In the plant's vast hydroforming area, materials-handling robots deliver a tubular-steel "blank" to automatic bending equipment that kinks the piece to approximate the jogs of the finished part. After a brief inspection by laser, robots load the bent tube into the lower half of a hydroforming die. The die halves then clamp together under great hydraulic force while fixtures inject pressurized water into the open ends of the tube. As the tube balloons into the cavities of the die, the fixtures push inward at each end, forcing more metal into the die. The result is a finished part with constant wall thickness and none of the thin spots that can make stamped parts weak. At the same time, punches built into the inner surface of the die pierce holes that will be used for attaching the truck's front suspension and defining its wheel alignment. The whole process takes 20 seconds.

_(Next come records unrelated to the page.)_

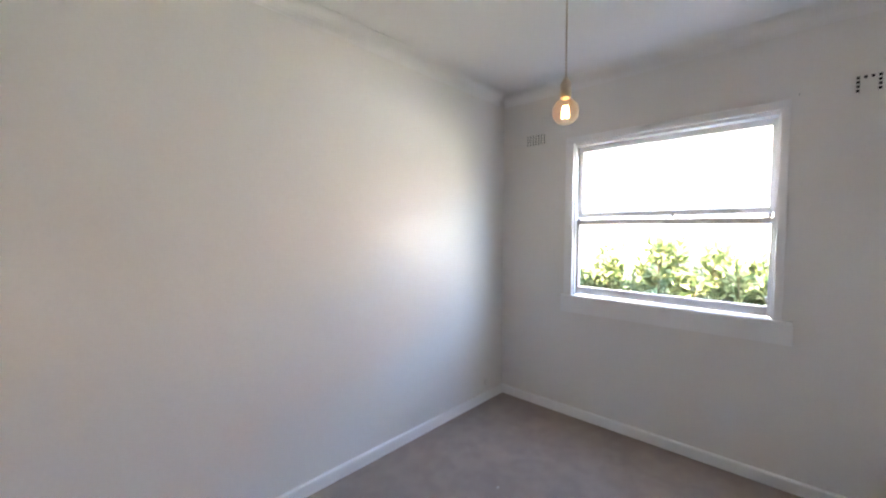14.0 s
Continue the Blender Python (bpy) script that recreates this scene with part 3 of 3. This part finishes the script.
def wall_plate(name, label, category, m, w, h, rockers):
    """A small switch plate in its own space: wall face in xz, standing off along -y."""
    p = tagged(new(name), label, category)
    part("plate", boxed(-w / 2, w / 2, -0.009, 0, -h / 2, h / 2, 0.003), M_WHITEP, p)
    for x in rockers:
        part("rocker", boxed(x - 0.006, x + 0.006, -0.013, -0.008, h / 2 - 0.032, h / 2 - 0.012, 0.002), M_WHITEP, p)
    for x in rockers if h < 0.1 and w > 0.09 else ():
        for dx, dz in ((-0.008, -0.004), (0.008, -0.004), (0, -0.018)):
            # grey shapes on the plate in place of shaded holes
            part("socket_slot", boxed(x + dx - 0.0015, x + dx + 0.0015, -0.0094, -0.0088, dz - 0.005, dz + 0.005), M_GREYVOID, p)
    p.matrix_world = m
    return p


wall_plate("power_socket", "white plastic double power socket on the wall above the skirting", "power socket", pose(-1.375, LIV_S, 0.203, 0, 0, 180), 0.115, 0.072, (-0.03, 0.03))
wall_plate("power_socket", "white plastic power socket low on the bedroom wall", "power socket", pose(-3.80, BED_S, 0.165, 0, 0, 180), 0.072, 0.05, (0.0,))
wall_plate("light_switch", "white plastic light switch on the hall wall", "light switch", pose(HALL_W, 0.515, 1.354, 0, 0, 90), 0.072, 0.115, (0.0,))


def phone_socket():
    p = tagged(new("phone_socket"), "old cream phone socket with a short looped cable on the skirting", "phone socket")
    part("block", boxed(-0.024, 0.0025, -0.105, -0.060, 0.012, 0.050, 0.004), M_CREAM, p)
    part("block", boxed(-0.020, 0.0025, -0.150, -0.108, 0.014, 0.052, 0.004), M_CREAM, p)
    pts = [(-0.026 - 0.012 * math.sin(math.pi * i / 12), -0.065 - 0.075 * i / 12, 0.022 - 0.017 * math.sin(math.pi * i / 12)) for i in range(13)]
    part("cable", tube(bmesh.new(), pts, [0.0025] * 13, 8), M_CREAM, p, "thin cream cable", True)


phone_socket()

# ---- outside the bedroom window ----
GROUND = -0.45
structure("ground", boxed(-400, 400, -400, 400, GROUND - 0.2, GROUND), M_LAWN, "lawn and bare soil around the building", "ground")
for name, b in (("footing_west", (-5.55, -4.28, -5.4, BED_S)), ("footing", (-4.28, 0.14, -5.4, 7.72))):
    structure(name, boxed(*b, GROUND, -0.122), M_BRICK, "red brick footing under the flat", "foundation")


def neighbour_house():
    h = tagged(new("neighbour_house"), "single-storey pale blue-white rendered house with gutter, downpipe and window", "house")
    X = -8.5
    part("wall", boxed(X - 8.9, X, -9, 10, GROUND, 2.02), M_RENDERED, h)
    bm = bmesh.new()
    prof = [(0.16, 2.12), (0.16, 2.20), (-4.5, 5.3), (-9.5, 2.2), (-9.5, 2.12)]
    a = [bm.verts.new((X + o, -9.4, z)) for o, z in prof]
    b = [bm.verts.new((X + o, 10.4, z)) for o, z in prof]
    for k in range(5):
        q = (k + 1) % 5
        bm.faces.new((a[k], a[q], b[q], b[k]))
    bm.faces.new(a)
    bm.faces.new(list(reversed(b)))
    roof = part("roof", bm, M_ROOF, h, "terracotta tiled roof")
    part("fascia", boxed(X + 0.13, X + 0.155, -9.4, 10.4, 1.98, 2.118, 0.004), M_TRIM, h)
    bm = bmesh.new()
    box(bm, X + 0.158, X + 0.25, -9.4, 10.4, 2.03, 2.12, 0.01)
    part("gutter", bm, M_GUTTER, h)
    part("eave_lining", boxed(X + 0.001, X + 0.129, -9.4, 10.4, 2.022, 2.04), M_TRIM, h)
    for y in (-0.02,):
        part("downpipe", tube(bmesh.new(), [(X + 0.05, y, 1.66), (X + 0.05, y, 1.42), (X + 0.05, y - 0.10, 1.30), (X + 0.05, y - 0.10, GROUND)], [0.028] * 4, 10), M_PIPE, h, "brown painted pipe", True)
    wdw = part("window", boxed(X - 0.01, X + 0.03, 0.30, 1.35, 0.55, 1.42, 0.004), M_TRIM, h)
    for k in range(2):
        part("window_pane", boxed(X + 0.031, X + 0.035, 0.35 + k * 0.50, 0.80 + k * 0.50, 0.60, 1.37), M_OUTPANE, wdw)
    return h


neighbour_house()
# Made-up wall: hides the low sky so less daylight enters the far room.
structure("sky_block_wall", boxed(-8.0, 6.0, 10.6, 10.8, GROUND, 3.3), M_RENDERED, "tall plain pale rendered wall, made up to hold back sky light from the far room", "wall")


def shrub(seed, x, y, spread, height, leaves):
    """Shrub with branching stems and a crown of many pointed, folded leaves."""
    rnd = random.Random(seed)
    s = tagged(new("garden_shrub"), "leafy green shrub with sunlit yellow-green leaves", "shrub", "shrubs outside the window")
    stems = bmesh.new()
    tips = []
    for k in range(26):
        a, r = rnd.uniform(0, 2 * math.pi), spread * math.sqrt(rnd.random())
        top = Vector((x + r * math.cos(a) * 0.8, y + r * math.sin(a), GROUND + height * rnd.uniform(0.62, 1.0) * (1 - 0.25 * (r / spread) ** 2)))
        base = Vector((x + rnd.uniform(-0.1, 0.1), y + rnd.uniform(-0.3, 0.3), GROUND))
        mid = base.lerp(top, 0.5) + Vector((0, 0, 0.1))
        tube(stems, [base, mid, top], [0.014, 0.009, 0.003], 6)
        tips.append((mid, top))
    part("stems", stems, M_BARK, s)
    verts, faces = [], []
    for k in range(leaves):
        mid, top = rnd.choice(tips)
        f = rnd.random() ** 0.6
        c = mid.lerp(top, 0.15 + 0.9 * f)
        d = Vector((rnd.gauss(0, 1), rnd.gauss(0, 1), rnd.gauss(0.7, 0.7))).normalized()
        c = c + d * rnd.uniform(0.01, 0.07)
        L, Wd = rnd.uniform(0.08, 0.15), rnd.uniform(0.020, 0.036)
        side = d.cross(Vector((rnd.gauss(0, 1), rnd.gauss(0, 1), rnd.gauss(0, 1)))).normalized()
        nrm = d.cross(side) * Wd * 0.5
        i = len(verts)
        verts += [c, c + d * L * 0.45 + side * Wd + nrm, c + d * L, c + d * L * 0.45 - side * Wd + nrm]
        faces += [(i, i + 1, i + 2), (i, i + 2, i + 3)]
    me = bpy.data.meshes.new("crown")
    me.from_pydata([tuple(v) for v in verts], [], faces)
    me.materials.append(M_LEAF)
    crown = new("crown", me)
    crown.parent = s
    return s


for i, (x, y, sp, h) in enumerate(((-6.3, 0.36, 0.42, 1.93), (-6.2, 0.98, 0.50, 2.02), (-6.3, 1.72, 0.50, 1.84), (-6.2, 2.45, 0.55, 1.82))):
    shrub(10 + i, x, y, sp, h, 2100)


# ---- carpet lint ----
lint = bmesh.new()
rnd = random.Random(5)
for x, y in ((-2.35, 1.25), (-2.9, 1.0), (-1.9, 1.7), (-3.1, 1.9), (-0.22, 2.35), (-0.4, 3.3), (-1.2, -1.6), (-0.8, -2.2)):
    tube(lint, [(x + rnd.uniform(-0.008, 0.008), y + rnd.uniform(-0.008, 0.008), 0.003) for _ in range(3)], [0.002] * 3, 5)
tagged(part("carpet_lint", lint, M_WHITEP), "tiny pale specks of lint lying on the carpet", "lint", "", "stuff")
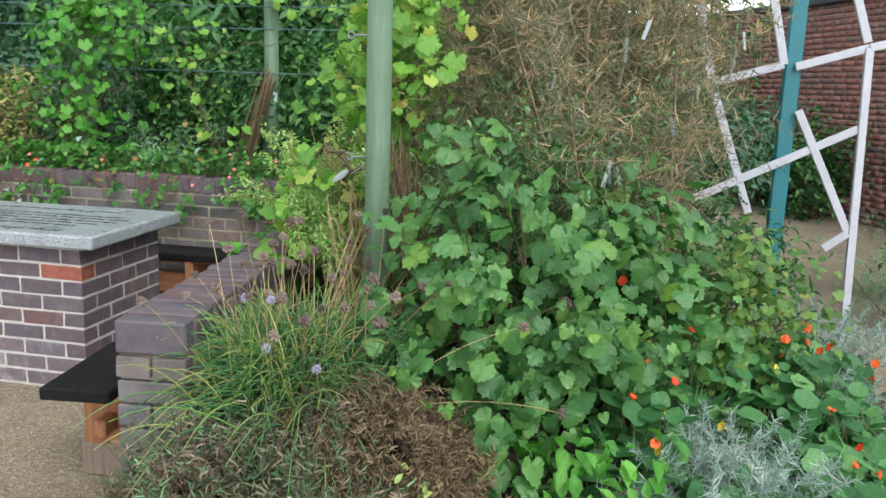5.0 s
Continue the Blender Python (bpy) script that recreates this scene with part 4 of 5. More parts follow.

After the die halves unclamp, another robot delivers the part to a laser-cutting system that trims the ends neatly. The laser cutter also makes holes for mounting components like springs and steering gear. Then the front section is sent downstream to be joined to the middle and rear sections of the frame rail. "One of our proudest successes is the dimensional stability of our frames," says Scott Turner, Magna's vice president for business and finance.